Mom Is Not a Hero...


Mom is not a hero. She’s the hero. She was bigger than Rambo in the first three films. She was bigger than Arnold in any film. She made me believe in power before Superman did and he’s my favorite comic book character. She made my childhood great. Besides the bags of toys at the flea market and gathering my green army men on the floor of the living room, she made being a hero so easy. Too easy for me to mimic if that made sense. I figured I would have to undergo some form of training. Maybe I had to have kids and teach others for eight hours a day, five days a week while grading papers and maintaining sanity. Maybe I had to pay bills—keep the water on and stop anyone from taking the only car we had. Maybe I had to stop from crying while balancing four lives in a two-bedroom home. I later learned it was something else, something greater, stronger. What made my mom indestructible wasn’t her cape, her chest symbol, or hero stance, but her kneeling in front of the couch, praying.

Mom prayed every morning, everymorning. She created a dip at the end of the sofa near the lamp. She curled unto one cushion in her house robe and fuzzy socks. The house was silent, before my sisters and I awoke to prep before catching the school bus. She made time for devotion and well wishes before heading 20 minutes west to teach in a different county. She never slowed down unless her body forced her to do so.  She would leave in the dark of dawn and return during the sun’s disappearance, but she was always present, attentive, and determined to give us time, whether for homework or check on our well-being.

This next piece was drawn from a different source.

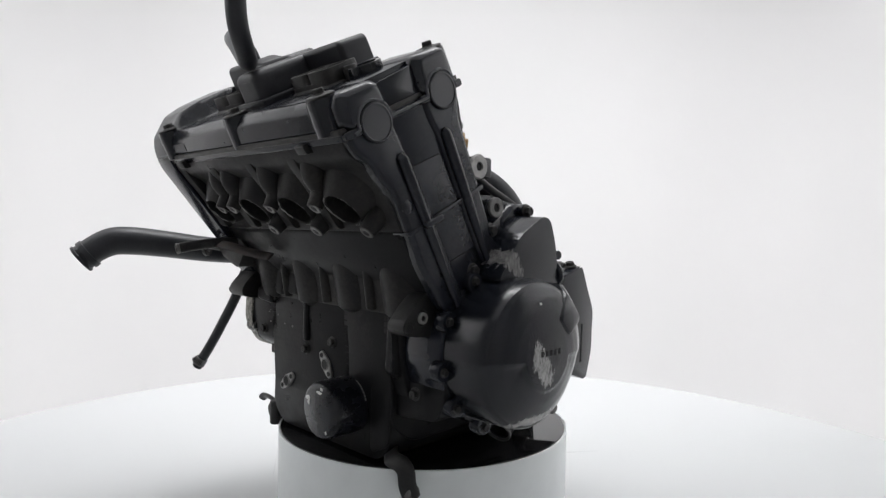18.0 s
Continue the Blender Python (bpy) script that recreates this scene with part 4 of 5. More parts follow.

She made each of us feel wanted and acknowledged. How could one do that in the middle of surviving? Again, prayer.

My sisters and I grew older, bigger, wiser, and more curious about the life God had planned for us individually. We graduated high school, went to college, and started careers. We shared holidays in different states up and down the southeast. So many memories, laughs, and movies watched during quality time. It was our love language, our native tongue. We spoke it well because we saw the value in it. It was worth more than our degrees, more than our plaques and accomplishments. People wondered why we were black, well-read, respectful, and intentional. They were traits portrayed by our mom. The same mom who prayed every morning before cooking breakfast, before getting dressed, before warming up the car in the fall and winter. If you were to ask us how we paid for shelter, bread, clothes, and gas money on a teacher’s salary in the mid 90s, we would simply say one word—God.

Prayer got us through hungry nights of ketchup sandwiches and VHS reruns with no cable. Prayer protected us during the storms, from the snakes in the woods, and from everything else in a neighborhood with one streetlight. Prayer made us happy to have one parent who chose to try their best when their worse wasn’t an option. Prayer planted the seeds in our hearts that grew our dreams and talents into full bloom. When you see us smiling, laughing, hugged up in a selfie with our short mom in the middle, it’s because we’re saluting our hero that didn’t fly, leap top buildings, or stop bullets, but stood on her knees, bowed her head and closed her hands. Mom was the hero that knew she was nothing without Him.